2299 – Distance constraints do not work on phrases (formerly Cluster G, Issue 63)

This is an archived snapshot of W3C's public bugzilla bug tracker, decommissioned in April 2019. Please see the home page for more details.

Bug 2299 - Distance constraints do not work on phrases (formerly Cluster G, Issue 63)

Summary: Distance constraints do not work on phrases (formerly Cluster G, Issue 63)

Status:	CLOSED FIXED

Alias:	None

Product:	XPath / XQuery / XSLT
Classification:	Unclassified
Component:	Full Text 1.0 (show other bugs)
Version:	Working drafts
Hardware:	PC Windows XP

Importance:	P2 normal
Target Milestone:	---
Assignee:	Jochen Doerre
QA Contact:	Mailing list for public feedback on specs from XSL and XML Query WGs

URL:
Whiteboard:
Keywords:

Depends on:	2599 2600
Blocks:
	Show dependency tree / graph

Reported:	2005-09-25 19:14 UTC by Jim Melton
Modified:	2006-04-12 22:40 UTC (History)
CC List:	0 users

See Also:

Attachments

Description Jim Melton 2005-09-25 19:14:04 UTC

It is not possible to combine the distance operation with searching for phrases.

Example:

[. ftcontains "Redmond-based" && "company" distance at least 2]

The problem is that a phrase is internally resolved into a distance operation
itself, which can impose a contradicting requirement to the explicit distance
operation used in the query. Here it is (with some assumptions on tokenization):

[. ftcontains ("Redmond" && "-" && "based" ordered with distance 0) && "company"
distance at least 2]

The second distance constraint is then imposed to all individual tokens
(including those from the phrase) and hence cannot be satisfied. The query will
also return false.

Comment 1 Jochen Doerre 2005-11-28 18:41:30 UTC

To fix this we decided native phrases within matches as StringMatches that span
multiple tokens (intervals). In order to do so, the TokenInfo model has to be
extended to also model token intervals. At the same time this change allows
us to allow for tokenizers producing overlapping tokens.

Summary of the discussion/decision:
 - We need to allow for overlapping tokens for multiple reasons.
 - A phrase can be modeled as a "token" spanning multiple positions. This 
allows to treat it as a unit in constraints like FTDistance.
 - FTDistance constraints always disallow overlapping of tokens. A 
distance of 0 words (sentences/paragraphs) means adjacent word 
(sentence/paragraph).


Summary of changes to the semantics:
In 4.3.1 AllMatches
Change the type TokenInfo to now include the attributes
+startPos: integer
+endPos: integer
+startSent: integer
+endSent: integer
+startPara: integer
+endPara: integer

(as an aside: we also drop the "queryString", because it is not needed in the
semantics.)

4.3.1.3 XML representation (of AllMatches) adapted to the model above.

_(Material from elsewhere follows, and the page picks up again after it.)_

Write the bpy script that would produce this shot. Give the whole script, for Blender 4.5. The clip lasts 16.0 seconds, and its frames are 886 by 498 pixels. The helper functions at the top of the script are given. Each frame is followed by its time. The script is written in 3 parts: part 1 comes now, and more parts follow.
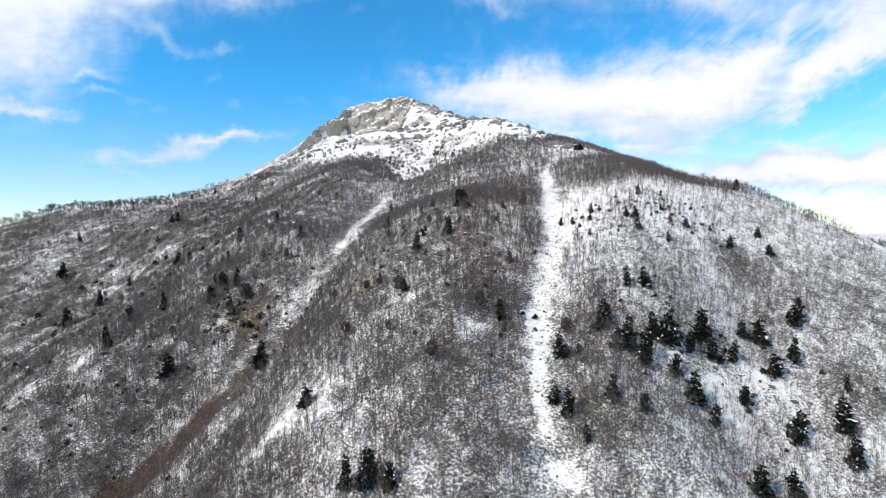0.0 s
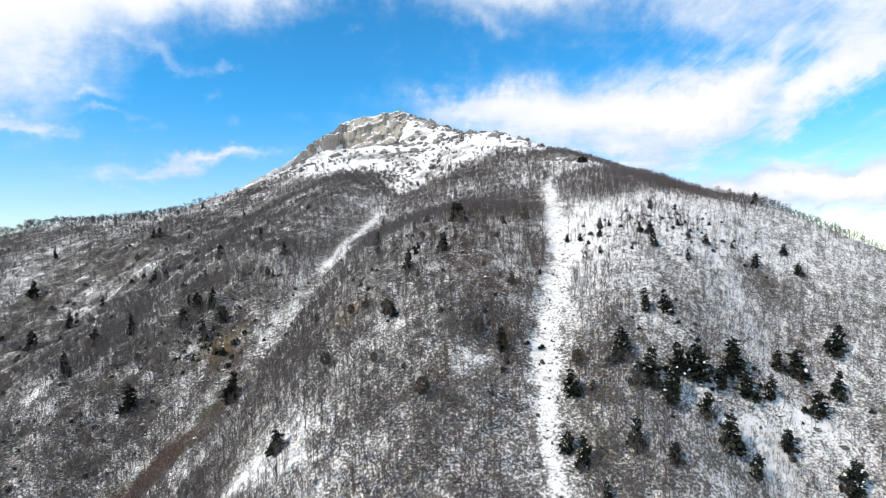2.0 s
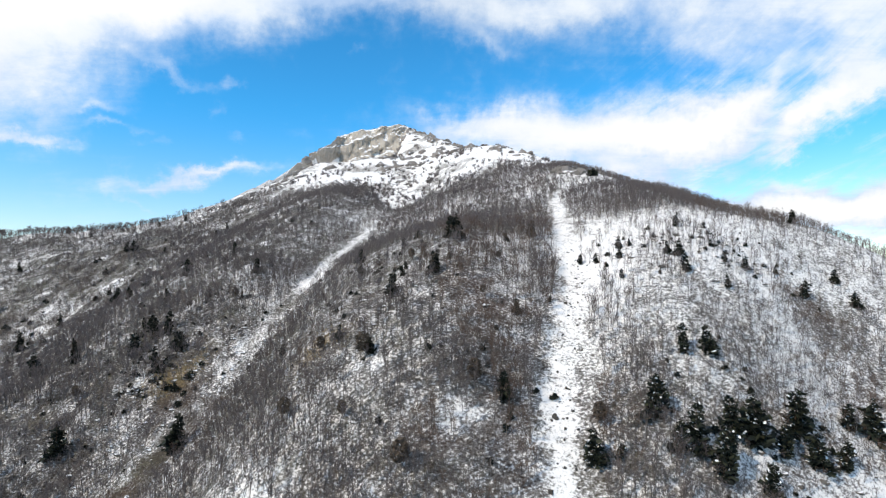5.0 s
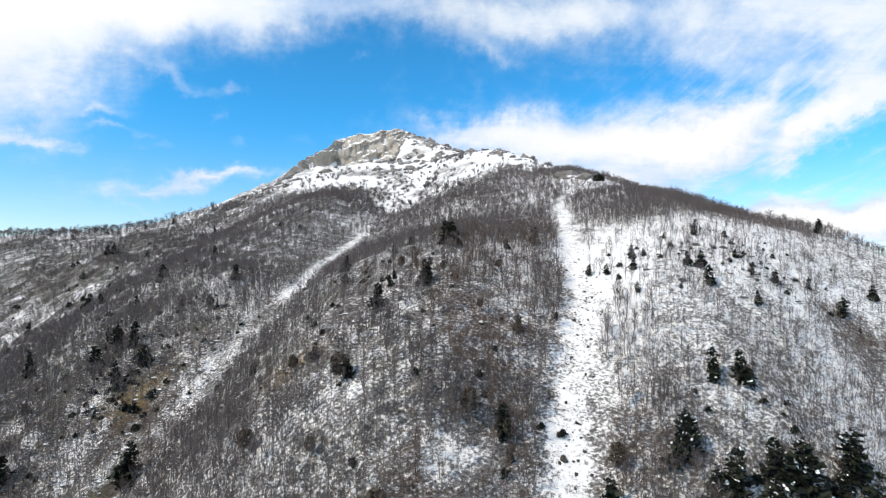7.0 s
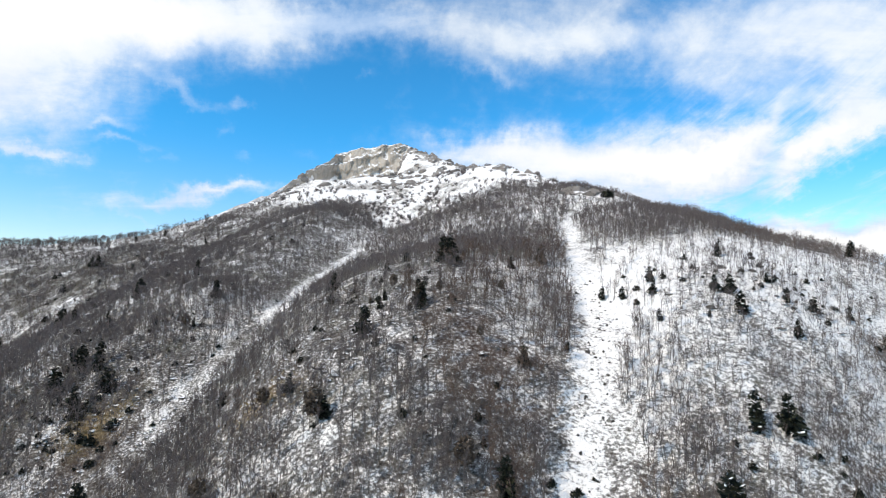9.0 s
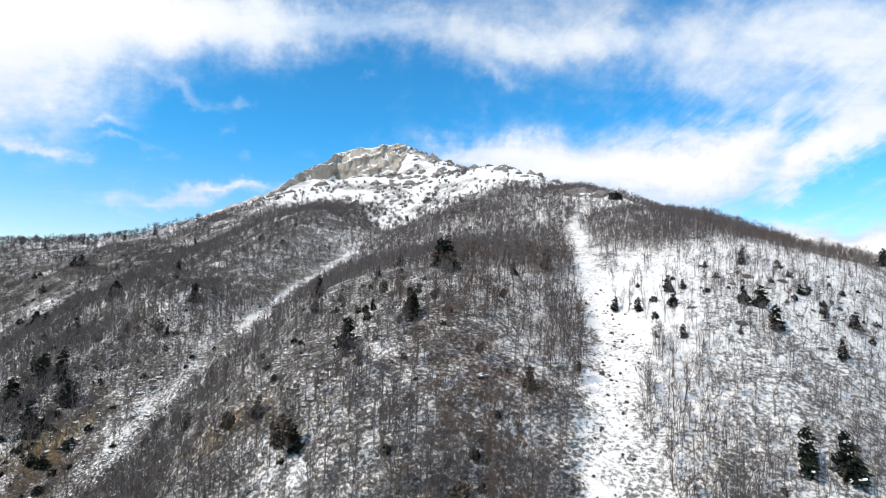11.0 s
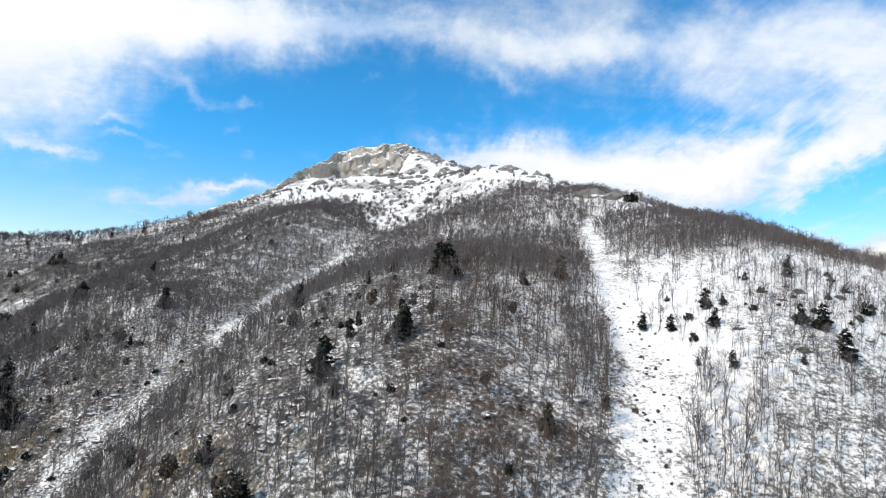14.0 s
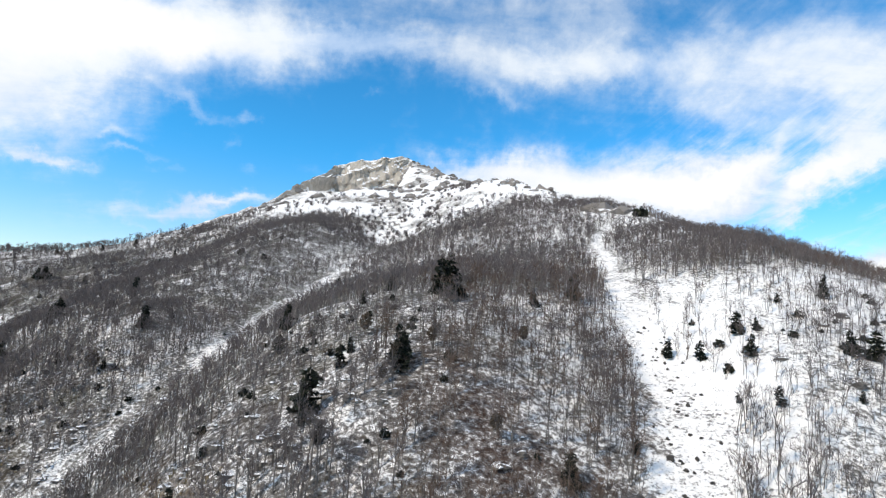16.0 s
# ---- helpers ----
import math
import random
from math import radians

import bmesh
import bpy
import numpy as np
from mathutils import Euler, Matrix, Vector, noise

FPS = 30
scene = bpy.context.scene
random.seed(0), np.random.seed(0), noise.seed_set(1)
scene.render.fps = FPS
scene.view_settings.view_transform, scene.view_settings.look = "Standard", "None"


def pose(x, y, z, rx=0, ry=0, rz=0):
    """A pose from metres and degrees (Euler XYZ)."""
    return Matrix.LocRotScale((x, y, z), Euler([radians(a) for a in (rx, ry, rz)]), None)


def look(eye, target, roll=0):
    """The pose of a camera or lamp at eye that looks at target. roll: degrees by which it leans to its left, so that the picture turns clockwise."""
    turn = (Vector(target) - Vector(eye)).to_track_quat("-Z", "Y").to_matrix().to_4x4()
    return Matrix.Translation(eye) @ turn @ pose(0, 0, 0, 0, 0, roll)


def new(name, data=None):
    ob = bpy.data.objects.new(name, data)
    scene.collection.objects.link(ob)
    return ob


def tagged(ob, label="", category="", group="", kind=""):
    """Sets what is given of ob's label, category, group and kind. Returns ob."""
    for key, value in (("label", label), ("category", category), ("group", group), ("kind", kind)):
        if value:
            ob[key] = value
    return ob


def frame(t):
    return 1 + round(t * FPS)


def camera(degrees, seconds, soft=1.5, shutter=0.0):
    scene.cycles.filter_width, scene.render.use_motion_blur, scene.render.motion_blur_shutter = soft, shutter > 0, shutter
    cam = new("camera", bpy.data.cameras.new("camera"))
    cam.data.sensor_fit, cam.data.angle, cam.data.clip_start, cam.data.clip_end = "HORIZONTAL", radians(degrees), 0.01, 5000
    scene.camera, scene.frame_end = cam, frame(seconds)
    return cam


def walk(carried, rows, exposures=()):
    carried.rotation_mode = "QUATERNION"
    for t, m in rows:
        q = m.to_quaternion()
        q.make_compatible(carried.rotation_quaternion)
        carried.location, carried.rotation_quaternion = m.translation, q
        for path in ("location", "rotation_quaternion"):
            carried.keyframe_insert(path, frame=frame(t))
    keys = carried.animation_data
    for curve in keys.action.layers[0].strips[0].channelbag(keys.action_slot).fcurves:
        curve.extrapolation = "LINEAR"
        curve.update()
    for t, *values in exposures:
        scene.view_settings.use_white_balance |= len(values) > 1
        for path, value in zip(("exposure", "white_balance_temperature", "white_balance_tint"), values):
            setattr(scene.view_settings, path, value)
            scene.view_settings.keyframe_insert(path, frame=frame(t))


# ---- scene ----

4.3.1.4 and 4.3.1.5 (Normalization). To be adapted, but not yet done.

4.3.2.9 FTOrder

Throughout the function, instead of testing for "tokenInfo/@pos", we 
should test for "tokenInfo/@startPos", i.e. the order constraint is only 
sensitive to the starting positions of matched tokens.

4.3.2.10 FTScope

Same sentence: the input AllMatches must satisfy, that for each match all 
covered sentence positions in each of the StringIncludes must be the same.
And retain only those StringExcludes that cover that same sentence (or, if no 
StringIncludes, at most one sentence).

Different sentence: for each match the StringIncludes cover disjoint 
sentences. Keep StringExcludes that cover sentences not covered by any 
StringInclude (drop if some sentence covered by both).

Same/different paragraph is analogous.


4.3.2.12 FTDistance

Distance constraints are never satisfied for a match that contains two 
StringIncludes which overlap. Check for each match that the 
list of StringIncludes sorted by startPos is such that for each pair of 
consecutive StringIncludes SI1, SI2 the end position (sentence/paragraph) 
of SI1 (the preceding) is within the required distance from the start 
position (sentence/paragraph) of SI2 (the suceeding). And keep only 
StringExcludes that are within the required distance from one of the 
StringIncludes.

(changed all 12 functions).

4.3.2.13 FTWindow

For each match the minimal startPos and the maximal endPos of the 
StringIncludes must fit into a window of N positions. Drop 
StringExcludes that may not be completely covered by any window covering 
the StringIncludes.

Comment 2 Jochen Doerre 2006-01-25 10:39:05 UTC

Update re. change of type TokenInfo: the word attribute of TokenInfo is required
for diacrtics and special characters handling (pointed out by Chavdar in our
FTTF-093 F2F). Hence, we need to keep this attribute.

Comment 3 Jim Melton 2006-04-12 22:40:30 UTC

With the closure of the two bugs on which this one depends, this bug can be marked CLOSED.